Kelvin: The reforms have reinforced the importance of accountability, clarity of roles, strong governance, and a people-first approach. They remind me that leadership is not just operational oversight, but stewardship, ethical decision-making, and ensuring the voices of older people shape how services are delivered.
They also highlight the extra effort required to support residents and staff through periods of significant change; building resilience, maintaining trust, and helping everyone feel heard and empowered. These experiences have strengthened my commitment to listen more deeply, advocate boldly, and empower teams to deliver safe, high-quality, person-centred care.
IA: What does good leadership look like during times of regulatory and structural change?
Kelvin: Strong leadership during change is grounded in principles and focused on supporting people, fostering trust, and keeping resident needs central.
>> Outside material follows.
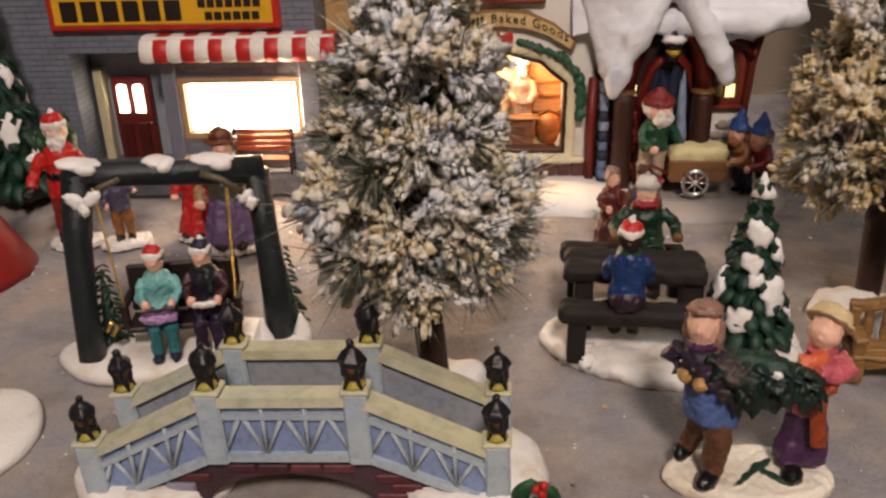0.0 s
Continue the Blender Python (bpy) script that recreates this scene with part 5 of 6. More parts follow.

It requires clear communication about what is changing and why, while balancing operational priorities, staff wellbeing, and resident care.Change fatigue is real; reforms are ongoing, and this is not the first major change the sector has faced, nor will it be the last. Leadership in this context means building resilience, maintaining trust, and helping everyone feel informed, empowered, and supported to adapt.
In the future
IA: What advice would you give to emerging leaders in the sector?
Kelvin: Stay curious, stay grounded, and never lose sight of why you entered aged care. Invest in your development, seek diverse perspectives, and never underestimate the impact of kindness, integrity, and empathy. Leadership in aged care is challenging, but it is also profoundly meaningful.
IA: If you could change one thing in aged care tomorrow, what would it be?
Kelvin: I would elevate the voice of older people in system design and decision-making. When services, funding models, and regulations are shaped around lived experience, the system becomes not only compliant but genuinely compassionate and effective.
Equally, I would like society to more fully acknowledge the dedication of aged care workers. These individuals serve the community with care, compassion, and professionalism, often under significant pressure. Recognising and valuing their contribution is essential to sustaining a workforce capable of delivering safe, person-centred care now and into the future.